The non-life insurance industry constitutes approximately 30 per cent of the total insurance industry premium and recorded a total premium of Rs 172,483 crore in FY19 from Rs. 25,930 crore in FY07 at a compound annual growth rate (CAGR) of 17.1 per cent during FY07-19, says CARE Ratings in its research report on Banking, Financial Services and Insurance(BFSI) Research. Courtesy the strong growth on account of the entry of private players, ramping up of the distribution force, bundling of offerings, competitive pricing, and adoption of technology and alliances.
Whereas the public sector non-life insurance segment witnessed a CAGR of 13 per cent over FY07-FY19 from Rs 18,466 crore in FY07 to Rs 79,842 crore in FY19. While the private sector non-life grew at a CAGR of 21.8 per cent during FY07-19, from Rs 8,669 crore in FY07 to Rs 92,641 crore in FY19 on the back of rising health awareness, rising vehicle ownership, entry of private players, and use of alternative distribution networks driving growth.
However, the share of public sector insurers in total non-life insurance premium declined from 68 per cent in FY07 to 46 per cent in FY19, whereas the share of the private sector insurers grew from 32 per cent in FY07 to 54 per cent in FY19. That said in the first 11 months of FY20, Gross Direct Premium Underwritten was Rs 173,265 crore, a year-on-year (Y-o-Y) growth of 13.9 per cent as compared to Rs 152,097 crore, Gross Direct Premium Underwritten for the first 11 months of FY19. The share of public insurers has further declined to 44 per cent in these 11 months.

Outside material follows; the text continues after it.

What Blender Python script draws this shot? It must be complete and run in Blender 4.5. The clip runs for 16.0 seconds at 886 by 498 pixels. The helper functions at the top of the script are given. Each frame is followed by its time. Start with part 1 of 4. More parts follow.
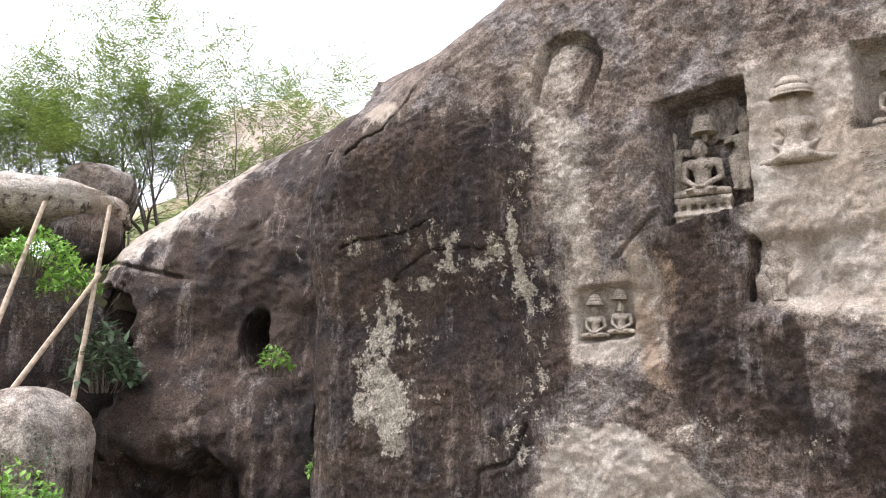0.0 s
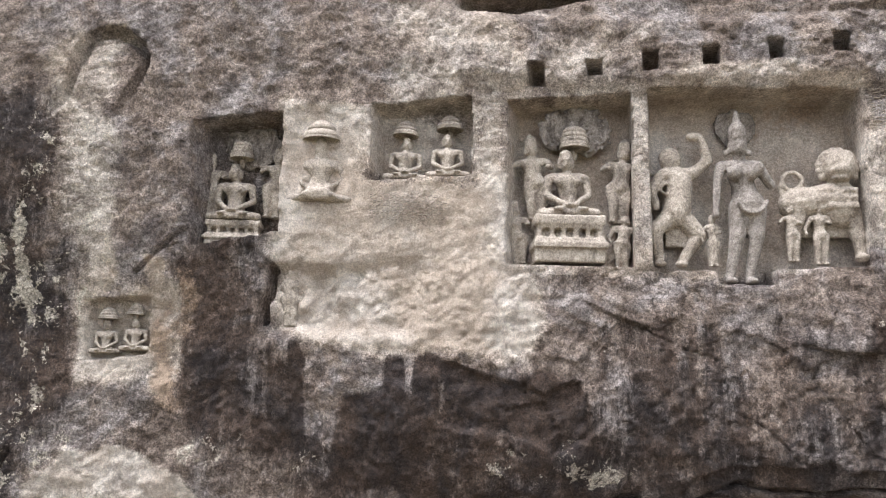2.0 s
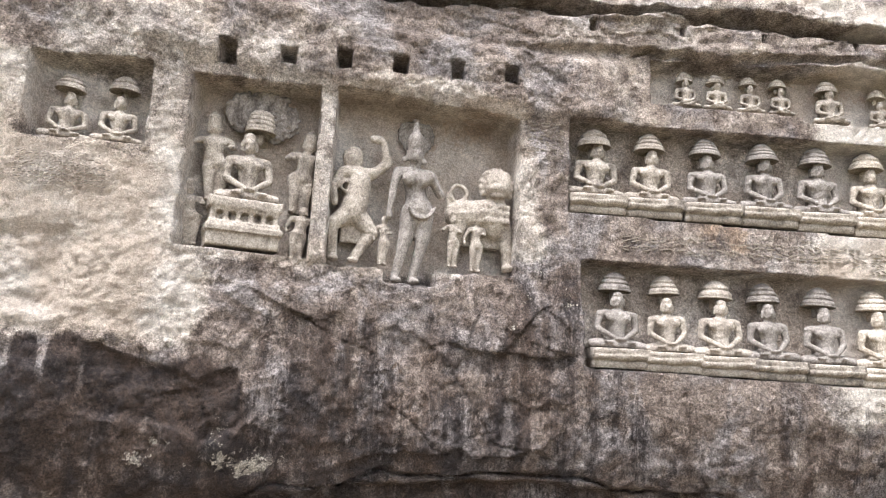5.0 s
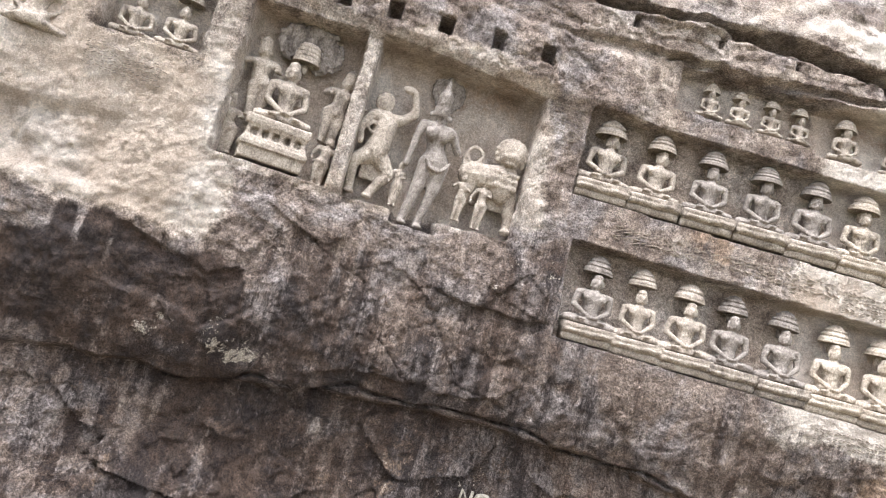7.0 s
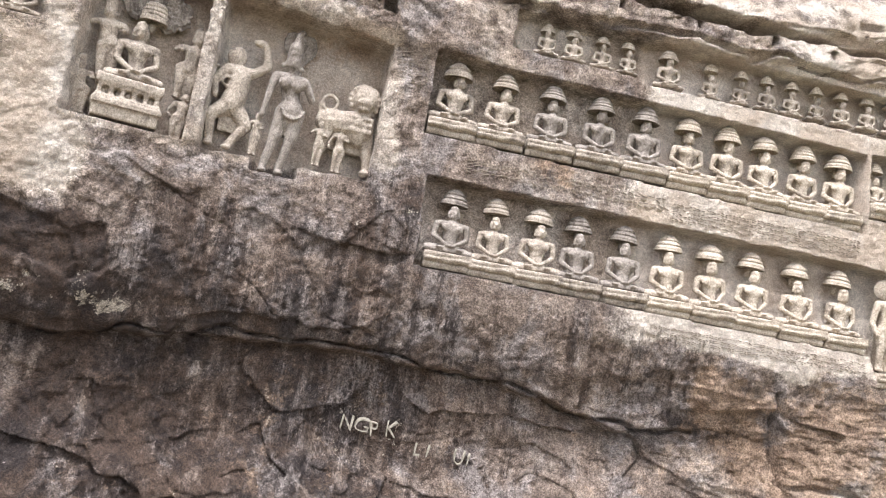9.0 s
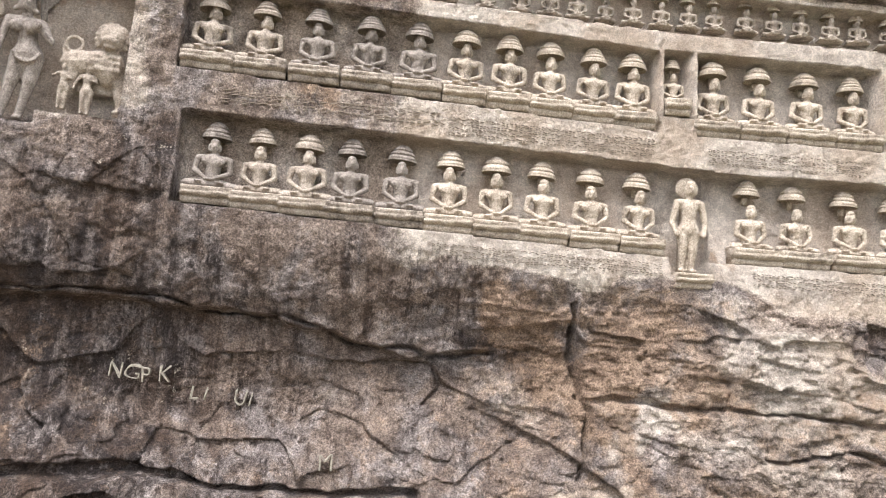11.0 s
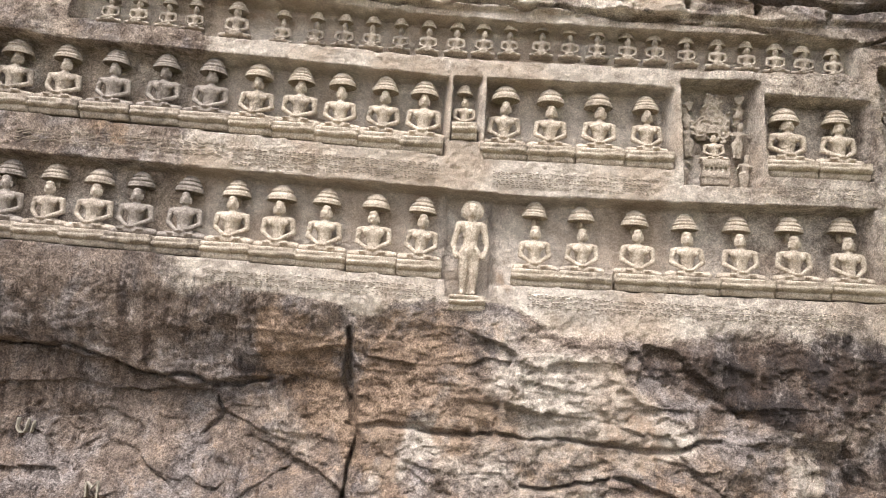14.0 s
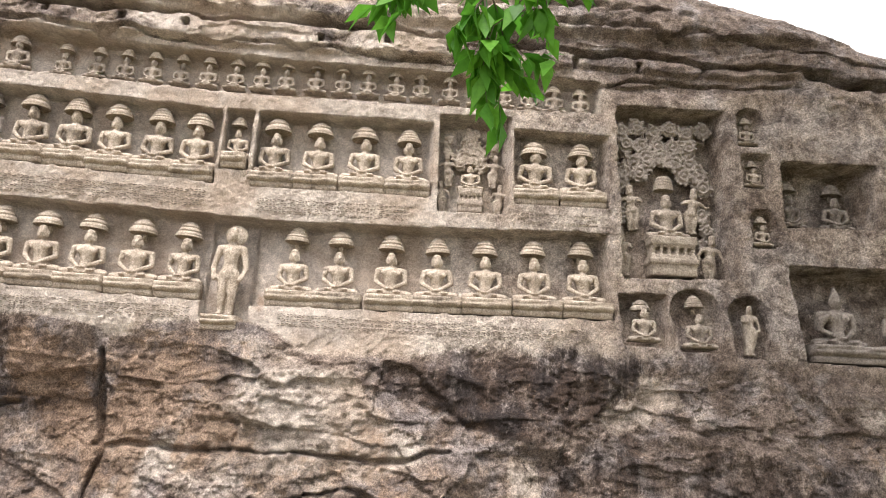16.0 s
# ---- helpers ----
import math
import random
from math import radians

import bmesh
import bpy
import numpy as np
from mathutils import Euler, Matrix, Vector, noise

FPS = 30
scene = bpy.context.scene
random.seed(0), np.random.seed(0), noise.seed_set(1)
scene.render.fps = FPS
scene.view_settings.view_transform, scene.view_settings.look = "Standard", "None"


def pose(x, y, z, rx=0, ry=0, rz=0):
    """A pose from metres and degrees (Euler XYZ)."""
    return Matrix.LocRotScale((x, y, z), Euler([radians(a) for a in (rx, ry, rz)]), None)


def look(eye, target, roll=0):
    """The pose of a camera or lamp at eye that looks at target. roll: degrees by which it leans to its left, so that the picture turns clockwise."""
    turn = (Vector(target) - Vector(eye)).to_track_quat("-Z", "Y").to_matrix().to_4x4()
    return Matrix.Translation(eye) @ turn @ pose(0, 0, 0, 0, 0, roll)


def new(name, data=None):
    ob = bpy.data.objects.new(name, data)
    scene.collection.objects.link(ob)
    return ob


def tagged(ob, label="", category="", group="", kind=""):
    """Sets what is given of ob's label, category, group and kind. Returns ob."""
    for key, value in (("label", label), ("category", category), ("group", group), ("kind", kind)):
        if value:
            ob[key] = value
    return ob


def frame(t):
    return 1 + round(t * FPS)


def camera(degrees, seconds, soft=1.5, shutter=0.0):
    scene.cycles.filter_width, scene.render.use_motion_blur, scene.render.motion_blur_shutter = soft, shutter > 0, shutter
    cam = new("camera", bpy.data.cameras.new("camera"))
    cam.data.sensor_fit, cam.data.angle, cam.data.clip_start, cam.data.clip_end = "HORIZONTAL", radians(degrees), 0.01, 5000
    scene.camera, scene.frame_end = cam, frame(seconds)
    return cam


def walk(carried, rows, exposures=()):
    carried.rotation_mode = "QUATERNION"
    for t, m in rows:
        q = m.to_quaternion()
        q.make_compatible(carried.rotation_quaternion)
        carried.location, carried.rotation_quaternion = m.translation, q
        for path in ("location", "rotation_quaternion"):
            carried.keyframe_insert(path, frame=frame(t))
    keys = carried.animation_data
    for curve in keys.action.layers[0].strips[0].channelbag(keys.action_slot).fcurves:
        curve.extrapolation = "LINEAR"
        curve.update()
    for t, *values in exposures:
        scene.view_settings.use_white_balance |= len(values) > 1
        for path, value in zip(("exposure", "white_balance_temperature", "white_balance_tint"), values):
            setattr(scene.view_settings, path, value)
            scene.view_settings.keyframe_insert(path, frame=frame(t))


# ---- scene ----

“Even as the insurance premium has increased manifold, the profitability has witnessed a substantial decline. Furthermore, the industry is dependent on its investment portfolio for profitability (contrary to global norms) and has witnessed underwriting losses primarily due to higher claims as well as predatory pricing to expand market share,” says Sanjay Agarwal, Senior Director, CARE Ratings. “The industry would have to rein in the tariff collapse and instead offer a better service experience along with product innovation to grow the market and report underwriting surplus,” adds Agarwal. That said, as per the CARE ratings the primarily reason for underwriting losses of the non-life insurance sector can be attributed towards intense competition, frequency of natural catastrophes and incurred claims continue to remain elevated.